* **Written exercise**: All the data should be repeated exactly. Any image in it is left out.

* **Supplied material**:
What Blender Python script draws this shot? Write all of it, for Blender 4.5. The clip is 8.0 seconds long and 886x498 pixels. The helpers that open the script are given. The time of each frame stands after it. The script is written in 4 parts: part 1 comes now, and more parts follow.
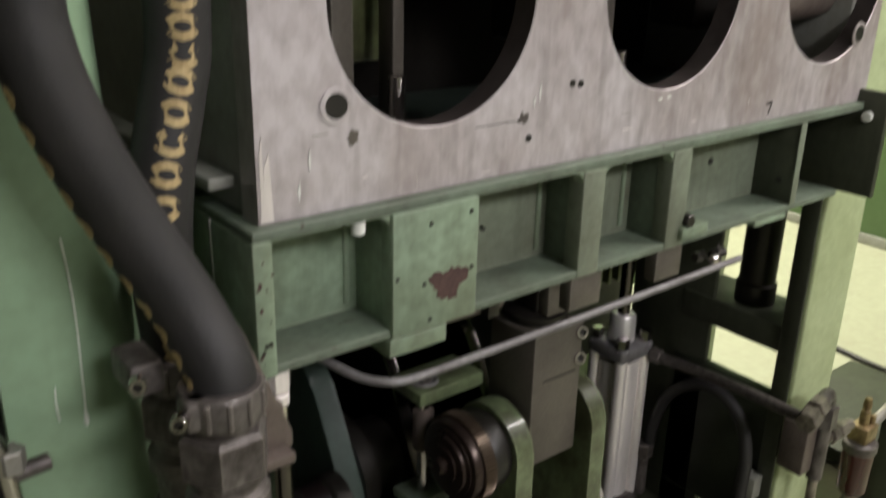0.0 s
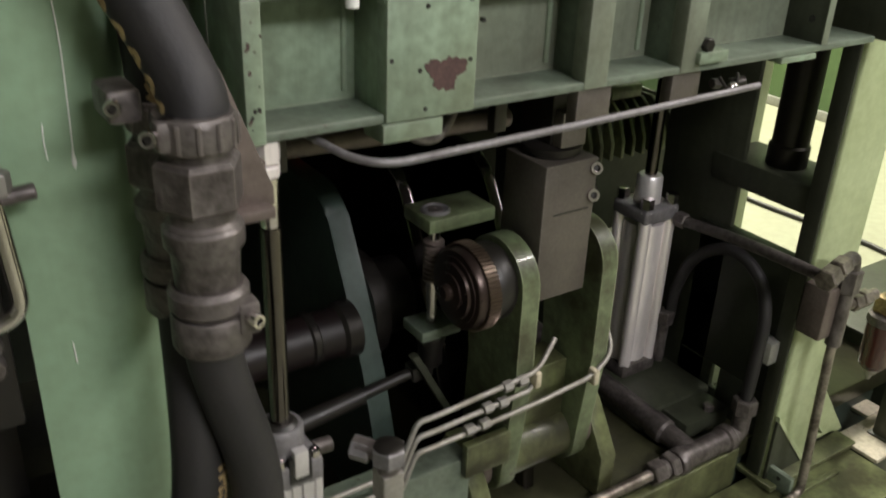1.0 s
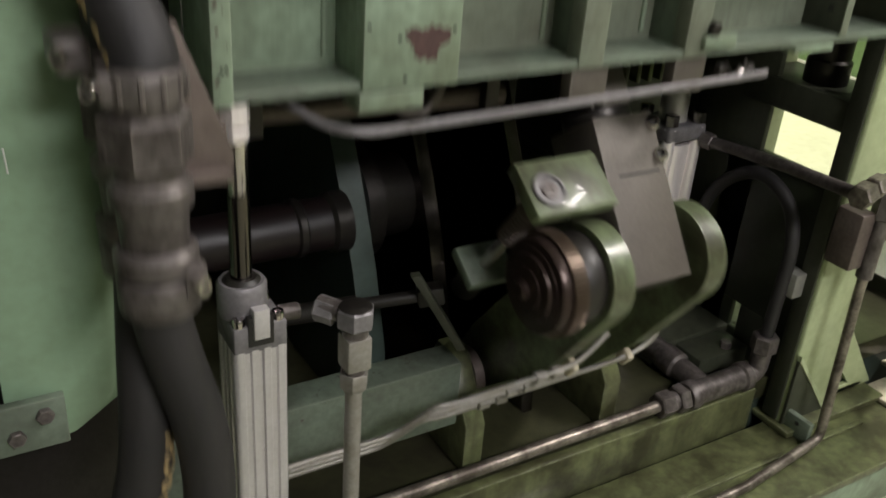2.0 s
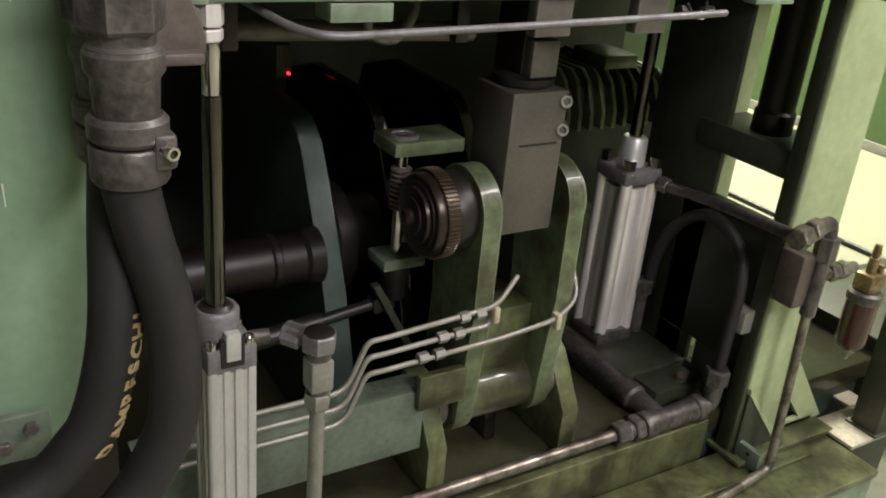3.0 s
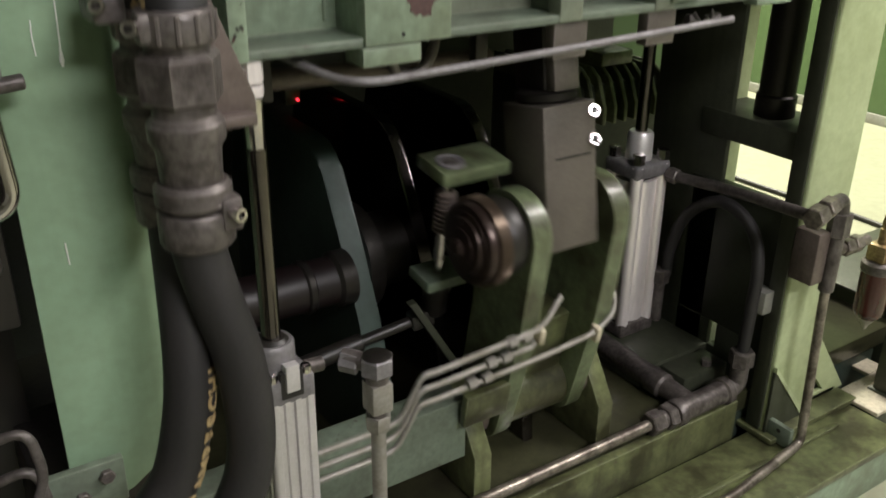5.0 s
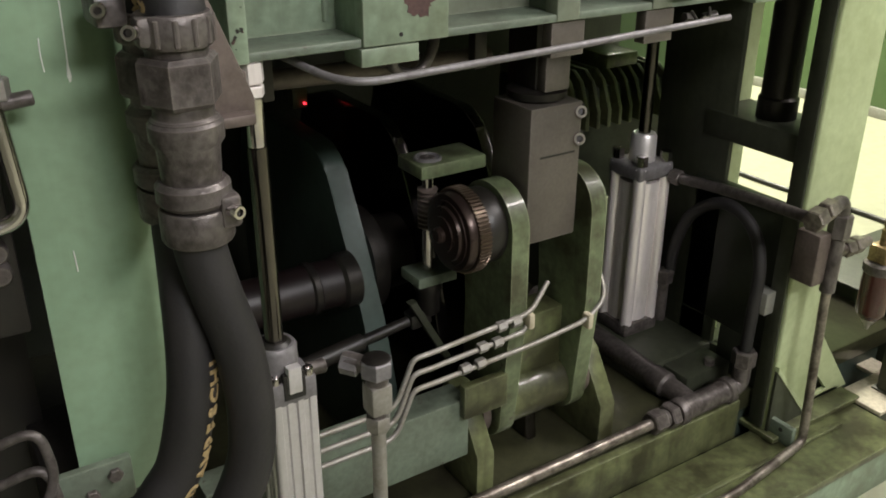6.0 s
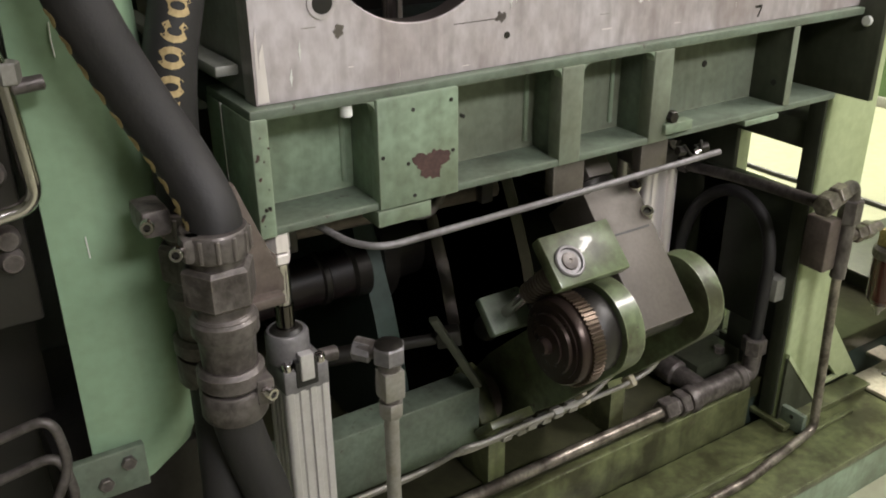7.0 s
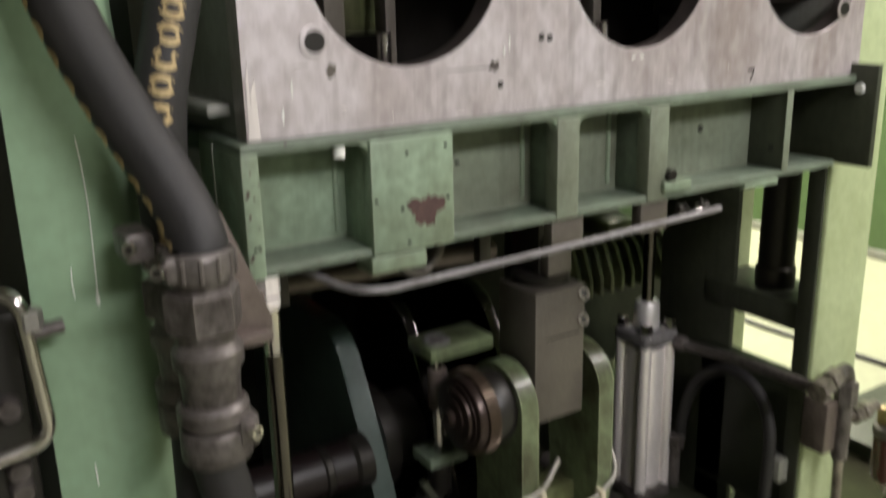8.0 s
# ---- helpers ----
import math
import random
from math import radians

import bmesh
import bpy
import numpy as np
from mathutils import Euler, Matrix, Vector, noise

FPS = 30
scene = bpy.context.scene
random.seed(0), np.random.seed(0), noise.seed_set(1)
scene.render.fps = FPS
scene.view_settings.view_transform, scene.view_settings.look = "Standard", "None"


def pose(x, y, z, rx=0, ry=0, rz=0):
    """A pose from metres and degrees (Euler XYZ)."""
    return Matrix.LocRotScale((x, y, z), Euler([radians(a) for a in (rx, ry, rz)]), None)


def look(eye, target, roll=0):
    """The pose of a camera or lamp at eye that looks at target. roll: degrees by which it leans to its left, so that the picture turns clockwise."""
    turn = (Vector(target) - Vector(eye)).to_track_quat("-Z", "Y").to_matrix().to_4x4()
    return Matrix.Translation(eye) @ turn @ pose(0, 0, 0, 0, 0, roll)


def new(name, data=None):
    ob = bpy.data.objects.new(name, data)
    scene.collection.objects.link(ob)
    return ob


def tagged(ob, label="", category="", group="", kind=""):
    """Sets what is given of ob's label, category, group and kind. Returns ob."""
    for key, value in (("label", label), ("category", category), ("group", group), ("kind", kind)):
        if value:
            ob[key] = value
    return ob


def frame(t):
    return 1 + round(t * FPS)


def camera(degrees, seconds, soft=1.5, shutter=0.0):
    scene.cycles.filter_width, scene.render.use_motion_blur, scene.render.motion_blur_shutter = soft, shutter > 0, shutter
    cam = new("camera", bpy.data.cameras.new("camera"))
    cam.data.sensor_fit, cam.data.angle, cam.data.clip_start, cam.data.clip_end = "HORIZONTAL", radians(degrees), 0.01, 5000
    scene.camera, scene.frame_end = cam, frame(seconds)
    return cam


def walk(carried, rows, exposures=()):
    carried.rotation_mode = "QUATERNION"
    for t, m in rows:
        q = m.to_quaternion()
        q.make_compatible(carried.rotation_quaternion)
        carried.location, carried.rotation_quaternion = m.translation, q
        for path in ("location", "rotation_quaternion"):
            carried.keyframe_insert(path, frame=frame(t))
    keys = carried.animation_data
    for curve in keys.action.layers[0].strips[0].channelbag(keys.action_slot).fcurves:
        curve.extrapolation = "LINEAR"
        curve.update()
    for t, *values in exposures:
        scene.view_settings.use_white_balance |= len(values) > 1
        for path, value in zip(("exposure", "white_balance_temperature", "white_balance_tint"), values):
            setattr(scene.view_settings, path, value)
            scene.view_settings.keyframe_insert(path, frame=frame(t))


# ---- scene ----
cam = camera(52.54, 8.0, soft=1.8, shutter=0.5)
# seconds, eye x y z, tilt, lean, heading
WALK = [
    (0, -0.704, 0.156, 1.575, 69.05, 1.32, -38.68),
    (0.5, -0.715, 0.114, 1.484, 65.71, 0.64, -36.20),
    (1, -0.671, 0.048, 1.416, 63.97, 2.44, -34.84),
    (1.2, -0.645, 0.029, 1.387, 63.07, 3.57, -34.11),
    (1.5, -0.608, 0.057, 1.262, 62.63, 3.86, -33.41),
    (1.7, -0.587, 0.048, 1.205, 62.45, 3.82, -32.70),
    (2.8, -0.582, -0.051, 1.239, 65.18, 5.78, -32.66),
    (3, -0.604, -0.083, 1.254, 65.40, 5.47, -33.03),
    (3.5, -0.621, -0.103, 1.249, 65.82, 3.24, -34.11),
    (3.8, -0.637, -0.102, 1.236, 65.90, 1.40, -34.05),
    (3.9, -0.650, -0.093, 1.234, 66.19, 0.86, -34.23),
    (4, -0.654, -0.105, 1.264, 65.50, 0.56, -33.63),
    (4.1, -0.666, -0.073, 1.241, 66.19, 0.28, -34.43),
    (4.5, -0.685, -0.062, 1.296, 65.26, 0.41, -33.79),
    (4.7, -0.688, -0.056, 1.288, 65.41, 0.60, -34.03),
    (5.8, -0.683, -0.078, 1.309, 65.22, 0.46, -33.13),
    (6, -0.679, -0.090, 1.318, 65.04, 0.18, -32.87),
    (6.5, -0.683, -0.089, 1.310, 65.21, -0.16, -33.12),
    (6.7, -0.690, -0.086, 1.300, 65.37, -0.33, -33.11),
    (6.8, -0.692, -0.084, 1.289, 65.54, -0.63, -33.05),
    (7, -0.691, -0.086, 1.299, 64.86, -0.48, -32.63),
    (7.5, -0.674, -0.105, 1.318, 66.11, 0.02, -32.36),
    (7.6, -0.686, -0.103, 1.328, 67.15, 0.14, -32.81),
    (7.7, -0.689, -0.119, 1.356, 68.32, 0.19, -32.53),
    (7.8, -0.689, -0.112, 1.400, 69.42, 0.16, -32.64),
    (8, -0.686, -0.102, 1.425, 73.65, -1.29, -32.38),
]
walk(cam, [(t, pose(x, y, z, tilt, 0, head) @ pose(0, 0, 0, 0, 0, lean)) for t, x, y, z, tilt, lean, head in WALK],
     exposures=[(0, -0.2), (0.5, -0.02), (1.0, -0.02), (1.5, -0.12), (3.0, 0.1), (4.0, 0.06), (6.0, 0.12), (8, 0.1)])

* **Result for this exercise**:
What Blender Python script draws this shot? Write all of it, for Blender 4.5. The clip is 8.0 seconds long and 886x498 pixels. The helpers that open the script are given. The time of each frame stands after it. The script is written in 4 parts: part 1 comes now, and more parts follow.
0.0 s
1.0 s
2.0 s
3.0 s
5.0 s
6.0 s
7.0 s
8.0 s
# ---- helpers ----
import math
import random
from math import radians

import bmesh
import bpy
import numpy as np
from mathutils import Euler, Matrix, Vector, noise

FPS = 30
scene = bpy.context.scene
random.seed(0), np.random.seed(0), noise.seed_set(1)
scene.render.fps = FPS
scene.view_settings.view_transform, scene.view_settings.look = "Standard", "None"


def pose(x, y, z, rx=0, ry=0, rz=0):
    """A pose from metres and degrees (Euler XYZ)."""
    return Matrix.LocRotScale((x, y, z), Euler([radians(a) for a in (rx, ry, rz)]), None)


def look(eye, target, roll=0):
    """The pose of a camera or lamp at eye that looks at target. roll: degrees by which it leans to its left, so that the picture turns clockwise."""
    turn = (Vector(target) - Vector(eye)).to_track_quat("-Z", "Y").to_matrix().to_4x4()
    return Matrix.Translation(eye) @ turn @ pose(0, 0, 0, 0, 0, roll)


def new(name, data=None):
    ob = bpy.data.objects.new(name, data)
    scene.collection.objects.link(ob)
    return ob


def tagged(ob, label="", category="", group="", kind=""):
    """Sets what is given of ob's label, category, group and kind. Returns ob."""
    for key, value in (("label", label), ("category", category), ("group", group), ("kind", kind)):
        if value:
            ob[key] = value
    return ob


def frame(t):
    return 1 + round(t * FPS)


def camera(degrees, seconds, soft=1.5, shutter=0.0):
    scene.cycles.filter_width, scene.render.use_motion_blur, scene.render.motion_blur_shutter = soft, shutter > 0, shutter
    cam = new("camera", bpy.data.cameras.new("camera"))
    cam.data.sensor_fit, cam.data.angle, cam.data.clip_start, cam.data.clip_end = "HORIZONTAL", radians(degrees), 0.01, 5000
    scene.camera, scene.frame_end = cam, frame(seconds)
    return cam


def walk(carried, rows, exposures=()):
    carried.rotation_mode = "QUATERNION"
    for t, m in rows:
        q = m.to_quaternion()
        q.make_compatible(carried.rotation_quaternion)
        carried.location, carried.rotation_quaternion = m.translation, q
        for path in ("location", "rotation_quaternion"):
            carried.keyframe_insert(path, frame=frame(t))
    keys = carried.animation_data
    for curve in keys.action.layers[0].strips[0].channelbag(keys.action_slot).fcurves:
        curve.extrapolation = "LINEAR"
        curve.update()
    for t, *values in exposures:
        scene.view_settings.use_white_balance |= len(values) > 1
        for path, value in zip(("exposure", "white_balance_temperature", "white_balance_tint"), values):
            setattr(scene.view_settings, path, value)
            scene.view_settings.keyframe_insert(path, frame=frame(t))


# ---- scene ----
cam = camera(52.54, 8.0, soft=1.8, shutter=0.5)
# seconds, eye x y z, tilt, lean, heading
WALK = [
    (0, -0.704, 0.156, 1.575, 69.05, 1.32, -38.68),
    (0.5, -0.715, 0.114, 1.484, 65.71, 0.64, -36.20),
    (1, -0.671, 0.048, 1.416, 63.97, 2.44, -34.84),
    (1.2, -0.645, 0.029, 1.387, 63.07, 3.57, -34.11),
    (1.5, -0.608, 0.057, 1.262, 62.63, 3.86, -33.41),
    (1.7, -0.587, 0.048, 1.205, 62.45, 3.82, -32.70),
    (2.8, -0.582, -0.051, 1.239, 65.18, 5.78, -32.66),
    (3, -0.604, -0.083, 1.254, 65.40, 5.47, -33.03),
    (3.5, -0.621, -0.103, 1.249, 65.82, 3.24, -34.11),
    (3.8, -0.637, -0.102, 1.236, 65.90, 1.40, -34.05),
    (3.9, -0.650, -0.093, 1.234, 66.19, 0.86, -34.23),
    (4, -0.654, -0.105, 1.264, 65.50, 0.56, -33.63),
    (4.1, -0.666, -0.073, 1.241, 66.19, 0.28, -34.43),
    (4.5, -0.685, -0.062, 1.296, 65.26, 0.41, -33.79),
    (4.7, -0.688, -0.056, 1.288, 65.41, 0.60, -34.03),
    (5.8, -0.683, -0.078, 1.309, 65.22, 0.46, -33.13),
    (6, -0.679, -0.090, 1.318, 65.04, 0.18, -32.87),
    (6.5, -0.683, -0.089, 1.310, 65.21, -0.16, -33.12),
    (6.7, -0.690, -0.086, 1.300, 65.37, -0.33, -33.11),
    (6.8, -0.692, -0.084, 1.289, 65.54, -0.63, -33.05),
    (7, -0.691, -0.086, 1.299, 64.86, -0.48, -32.63),
    (7.5, -0.674, -0.105, 1.318, 66.11, 0.02, -32.36),
    (7.6, -0.686, -0.103, 1.328, 67.15, 0.14, -32.81),
    (7.7, -0.689, -0.119, 1.356, 68.32, 0.19, -32.53),
    (7.8, -0.689, -0.112, 1.400, 69.42, 0.16, -32.64),
    (8, -0.686, -0.102, 1.425, 73.65, -1.29, -32.38),
]
walk(cam, [(t, pose(x, y, z, tilt, 0, head) @ pose(0, 0, 0, 0, 0, lean)) for t, x, y, z, tilt, lean, head in WALK],
     exposures=[(0, -0.2), (0.5, -0.02), (1.0, -0.02), (1.5, -0.12), (3.0, 0.1), (4.0, 0.06), (6.0, 0.12), (8, 0.1)])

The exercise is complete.